Shifting south and east

“The ideal number of DCs depends heavily on the type of product,” explains Haex. The world-renowned American designer Michael Kors plans to build a large European distribution centre in Venlo, The Netherlands. “Fashion has a much higher relative value than many other products and can therefore support higher logistics costs.” In the past, the optimal centre of gravity for European distribution was in the Benelux region, but Haex now sees this shifting further south and east. This development is also clearly mirrored in the national economies, as illustrated by the fact that Poland has overtaken Belgium in the past couple of years in terms of Gross National Product, and Turkey has surpassed The Netherlands in the same period.

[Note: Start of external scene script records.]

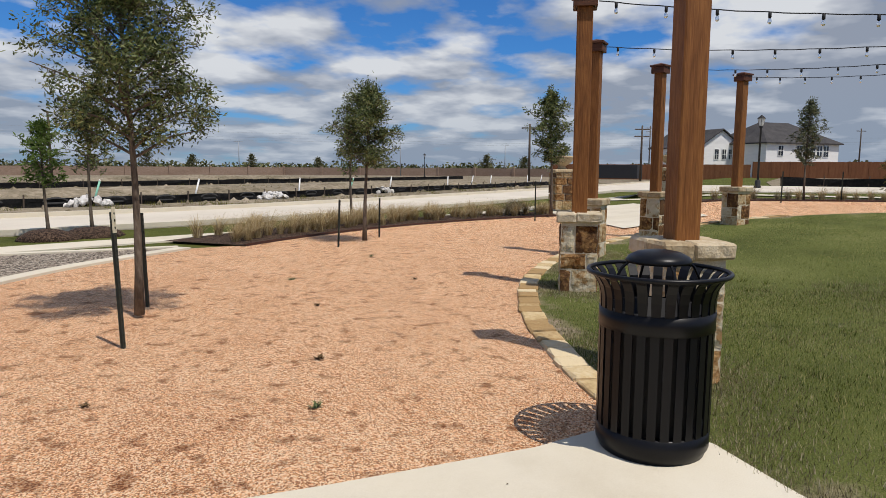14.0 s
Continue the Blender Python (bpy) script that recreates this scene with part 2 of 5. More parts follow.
def from_lists(name, verts, faces, mat, smooth=False):
    me = bpy.data.meshes.new(name)
    me.from_pydata(verts, [], faces)
    if smooth:
        me.polygons.foreach_set("use_smooth", [True] * len(me.polygons))
    me.materials.append(mat)
    me.update()
    return me


def part(name, bm, mat, parent, label="", smooth=False, m=None):
    """One mesh object under a thing or a part."""
    data = from_bm(name, bm, mat, smooth) if isinstance(bm, bmesh.types.BMesh) else bm
    ob = new(name, data)
    ob.parent = parent
    if m is not None:
        ob.matrix_basis = m
    return tagged(ob, label)


def empty(name, m, label, category, group="", kind=""):
    ob = new(name)
    ob.empty_display_size = 0.1
    ob.matrix_basis = m
    return tagged(ob, label, category, group, kind)


def structure(name, bm, mat=None, label="", smooth=False):
    data = from_bm(name, bm, mat, smooth) if isinstance(bm, bmesh.types.BMesh) else bm
    return tagged(new(name, data), label, "", "", "structure")


def add_box(bm, cx, cy, cz, sx, sy, sz, m=None, bevel=0.0):
    got = bmesh.ops.create_cube(bm, size=1.0, matrix=(m or Matrix()) @ Matrix.Translation((cx, cy, cz)) @ Matrix.Diagonal((sx, sy, sz, 1)))
    if bevel:
        es = list({e for v in got["verts"] for e in v.link_edges})
        bmesh.ops.bevel(bm, geom=es, offset=bevel, segments=1, affect="EDGES")
    return bm


def box(cx, cy, cz, sx, sy, sz, bevel=0.0, m=None):
    return add_box(bmesh.new(), cx, cy, cz, sx, sy, sz, m, bevel)


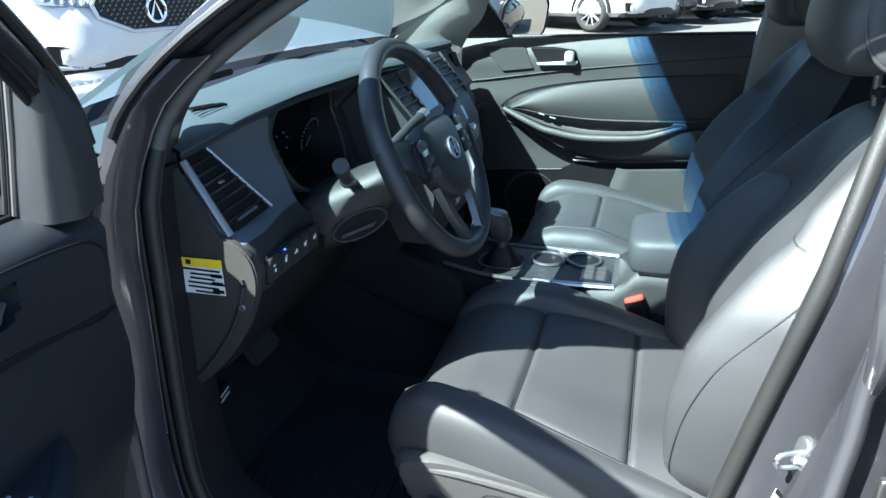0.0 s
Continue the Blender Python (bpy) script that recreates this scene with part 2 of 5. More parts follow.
def lerp(x, xs, ys):
    return float(np.interp(x, xs, ys))


def ease(x, xs, ys):
    """Like lerp, but smooth through the knots."""
    if x <= xs[0]:
        return ys[0]
    if x >= xs[-1]:
        return ys[-1]
    i = max(k for k in range(len(xs) - 1) if xs[k] <= x)
    d = [(b - a) / (q - p) for a, b, p, q in zip(ys, ys[1:], xs, xs[1:])]

    def slope(k):
        if k == 0 or k == len(xs) - 1:
            return d[0] if k == 0 else d[-1]
        return 0.0 if d[k - 1] * d[k] <= 0 else 2 * d[k - 1] * d[k] / (d[k - 1] + d[k])
    h = xs[i + 1] - xs[i]
    t = (x - xs[i]) / h
    return (2 * t ** 3 - 3 * t * t + 1) * ys[i] + (t ** 3 - 2 * t * t + t) * h * slope(i) + (3 * t * t - 2 * t ** 3) * ys[i + 1] + (t ** 3 - t * t) * h * slope(i + 1)


def turn(rx=0, ry=0, rz=0):
    return Euler([radians(a) for a in (rx, ry, rz)]).to_matrix()


# ---- the car's shell: x runs to its rear, y to its passenger side ----
def y_out(z):
    """Half width of the outer skin, by height."""
    return lerp(z, [0.25, 0.40, 0.62, 0.80, 1.00, 1.09, 1.30, 1.44], [0.86, 0.895, 0.92, 0.925, 0.905, 0.885, 0.76, 0.655])


def y_seal(z):
    return lerp(z, [0.4, 1.0, 1.41], [0.735, 0.735, 0.61])


OPENING = [(-0.76, 0.455), (-0.812, 0.52), (-0.824, 0.65), (-0.818, 0.86), (-0.808, 1.045), (-0.775, 1.135), (-0.66, 1.231),
           (-0.46, 1.338), (-0.265, 1.393), (-0.075, 1.406), (0.05, 1.405), (0.093, 1.375), (0.075, 1.283), (0.03, 1.112),
           (-0.028, 0.855), (-0.085, 0.593), (-0.13, 0.475), (-0.24, 0.425), (-0.48, 0.415), (-0.67, 0.422)]
LOOP = [V((p.x, 0, p.z)) for p in smooth_path([(x, 0, z) for x, z in OPENING], 4, True)]


def loop_normal(i):
    a, b = LOOP[i - 1], LOOP[(i + 1) % len(LOOP)]
    d = (b - a).normalized()
    return V((-d.z, 0, d.x))


def along_loop(profile, side=-1):
    """Rings of the profile (outward shift, y) round the door opening; profile(z) gives it by height."""
    rings = []
    for i, p in enumerate(LOOP):
        n = loop_normal(i)
        rings.append([V((p.x + n.x * o, side * y, p.z + n.z * o)) for o, y in profile(p.x, p.z)])
    rings.append(rings[0])
    return rings


car = thing("car", (-0.2, 0, 0), "grey metallic compact SUV on asphalt, driver's door wide open", "car")


def slim(x):
    """The windscreen pillar tapers towards its foot."""
    return lerp(x, [-0.80, -0.68, -0.35], [0.45, 0.55, 1.0])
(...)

Apart from the distance to consumers, other factors also play a role. In Germany, for instance, it is not possible to directly reclaim VAT as a way of avoiding prefinancing, and France is a country of high wages and very powerful unions. Another key consideration when choosing a location are fiscal tax breaks. In this respect, it is notable that the UK and Finland have reduced their corporate tax rate by several percentage points in order to increase their appeal to businesses; Denmark has done so by half a percentage point.

Haex concedes that the EU’s economic boycott of Russia has definite consequences for the supply chain sector. He has just completed a consultancy project for a US food manufacturer in Russia. “Companies are now having to source more locally in order to ensure that they can continue to produce for the local market.”